The man tells you that he has decided to give his life to God. He has not always looked the way he does now. Until a couple of years ago, he was a proud nobleman, well-dressed and courteous. But now he’s doing penance for all the bad things he’s done in his life. Only in this way, he feels, can he be sure that God will forgive him. He asks you what you think of what he’s doing. What’s your honest answer?
Six months later, you pass that way again. To your surprise, the same man is still there. But now he’s clean, dressed plainly but presentably, and has cut his hair and trimmed his nails. When you ask him what has happened, he tells you that he has come to realise that God loves him just as he is. He doesn’t need to undertake arduous penances, or spend hours asking for God’s forgiveness. Tell him what you think of his change of heart.
In this first section of the Spiritual Exercises, you are invited at the outset to let God show you in some detail how you fail to live up to your own highest ideals. Naturally, this feels uncomfortable. Can you nevertheless take a moment now to recognise one or two of the ways in which you fall short of being the person you’d like to be?
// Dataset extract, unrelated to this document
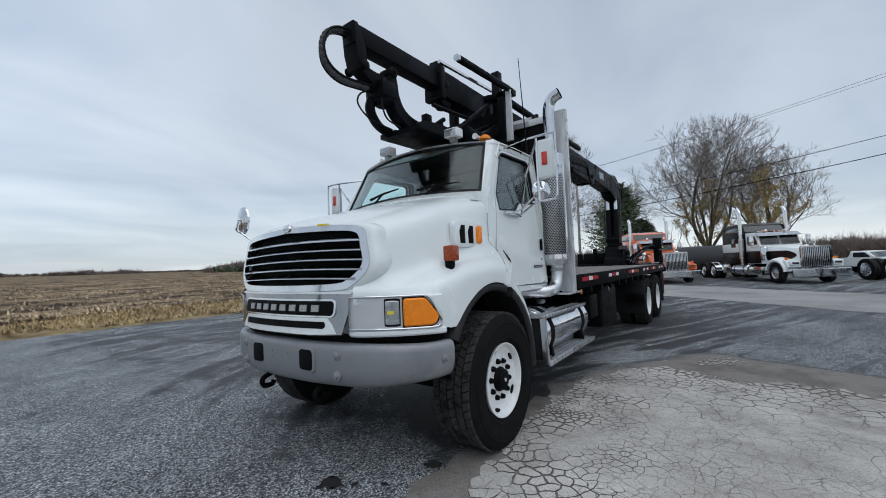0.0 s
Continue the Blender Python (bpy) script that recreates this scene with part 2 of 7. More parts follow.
def slab_mat():
    """Old pale asphalt: buff-grey binder with light and dark stone specks, pits and dusty stains."""
    m = bpy.data.materials.new("cracked_old_asphalt")
    m.use_nodes = True
    nt = m.node_tree
    N, L = nt.nodes.new, nt.links.new
    bs = nt.nodes["Principled BSDF"]
    geo = N("ShaderNodeNewGeometry")
    pos = geo.outputs["Position"]
    base = ramp(nt, [(0.30, (0.285, 0.277, 0.266)), (0.50, (0.420, 0.412, 0.398)), (0.70, (0.520, 0.513, 0.498))], noise_tex(nt, pos, 1.5, 7.0, 0.66, 0.4))
    dust = span(nt, noise_tex(nt, pos, 0.55, 5.0, 0.6), 0.55, 0.72)
    base = blend(nt, calc(nt, "MULTIPLY", dust, 0.55), base, blend(nt, 1.0, base, ramp(nt, [(0, (0.66, 0.56, 0.49)), (1, (0.80, 0.74, 0.69))], noise_tex(nt, pos, 9, 4.0)), "MULTIPLY"))
    grain = span(nt, noise_tex(nt, pos, 150, 4.0, 0.7), 0.30, 0.70, 0.50, 1.46)
    stone = N("ShaderNodeTexVoronoi")
    stone.inputs["Scale"].default_value = 60
    L(pos, stone.inputs["Vector"])
    pick = N("ShaderNodeRGBToBW")
    L(stone.outputs["Color"], pick.inputs[0])
    near = span(nt, stone.outputs["Distance"], 0.20, 0.34, 1.0, 0.0)
    light = calc(nt, "MULTIPLY", near, span(nt, pick.outputs[0], 0.68, 0.76))
    dark = calc(nt, "MULTIPLY", near, span(nt, pick.outputs[0], 0.27, 0.20))
    col = blend(nt, 1.0, base, grain, "MULTIPLY")
    col = blend(nt, calc(nt, "MULTIPLY", light, 0.75), col, ramp(nt, [(0, (0.55, 0.56, 0.57)), (1, (0.55, 0.56, 0.57))], pick.outputs[0]))
    col = blend(nt, calc(nt, "MULTIPLY", dark, 0.8), col, ramp(nt, [(0, (0.075, 0.070, 0.066)), (1, (0.075, 0.070, 0.066))], pick.outputs[0]))
    # hairline cracks between the broad ones
    warp = blend(nt, 0.09, pos, noise_vec(nt, pos, 5.0), "ADD")
    hair = N("ShaderNodeTexVoronoi")
    hair.feature = "DISTANCE_TO_EDGE"
    hair.inputs["Scale"].default_value = 7.5
    L(warp, hair.inputs["Vector"])
    fine = calc(nt, "MULTIPLY", span(nt, hair.outputs["Distance"], 0.012, 0.040, 1.0, 0.0), span(nt, noise_tex(nt, pos, 1.3, 4.0, 0.6), 0.40, 0.58))
    col = blend(nt, calc(nt, "MULTIPLY", fine, 0.62), col, ramp(nt, [(0, (0.085, 0.078, 0.070)), (1, (0.085, 0.078, 0.070))], pick.outputs[0]))
    col = blend(nt, 1.0, col, ramp(nt, [(0.35, (0.95, 0.928, 0.895)), (0.65, (1.12, 1.105, 1.08))], noise_tex(nt, pos, 0.8, 5.0, 0.65)), "MULTIPLY")
    L(col, bs.inputs["Base Color"])
    bs.inputs["Roughness"].default_value = 0.92
    bs.inputs["Specular IOR Level"].default_value = 0.15
    bu = N("ShaderNodeBump")
    bu.inputs["Strength"].default_value, bu.inputs["Distance"].default_value = 0.8, 0.008
    L(calc(nt, "SUBTRACT", noise_tex(nt, pos, 110, 5.0, 0.7), dark), bu.inputs["Height"])
    L(bu.outputs[0], bs.inputs["Normal"])
    return m


M_WHITE = mat("white_truck_paint", (0.715, 0.752, 0.750), 0.24, 0, 0.02, 3, 0.02, 30, (0.66, 0.695, 0.692), 0.25, 1.2, coat=0.4, rvar=0.05)
M_WHITE_OLD = mat("chalky_white_paint", (0.74, 0.75, 0.75), 0.42, 0, 0.04, 12, 0.03, 60, (0.55, 0.55, 0.53), 0.25, 5)
M_BLACK = mat("black_steel_paint", (0.0030, 0.0031, 0.0036), 0.62, 0, 0.25, 9, 0.06, 70, (0.0065, 0.0065, 0.0070), 0.3, 3.5, spec=0.08)
M_BOOM = mat("black_crane_paint", (0.0030, 0.0036, 0.0050), 0.46, 0, 0.2, 7, 0.05, 50, (0.0062, 0.0072, 0.0090), 0.25, 4, spec=0.08)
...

The aim of all this isn’t to stop at the point where you feel bad about yourself. It’s to let you know, through your own experience, that even in that place, God loves you. God accepts you, and doesn’t ask for elaborate repentance. Like the man in the cave - Ignatius in his time at Manresa - you can move on in your life, confident that God is with you. The awareness of God’s loving presence even in the darkest areas of your life is intended to be a liberating one. For the last few moments of this time of prayer, see whether that rings true in your own life. If you have experience of God’s heartfelt forgiveness, take the time to thank God for this. If you don’t have that experience, but would like it, ask God now for what you need.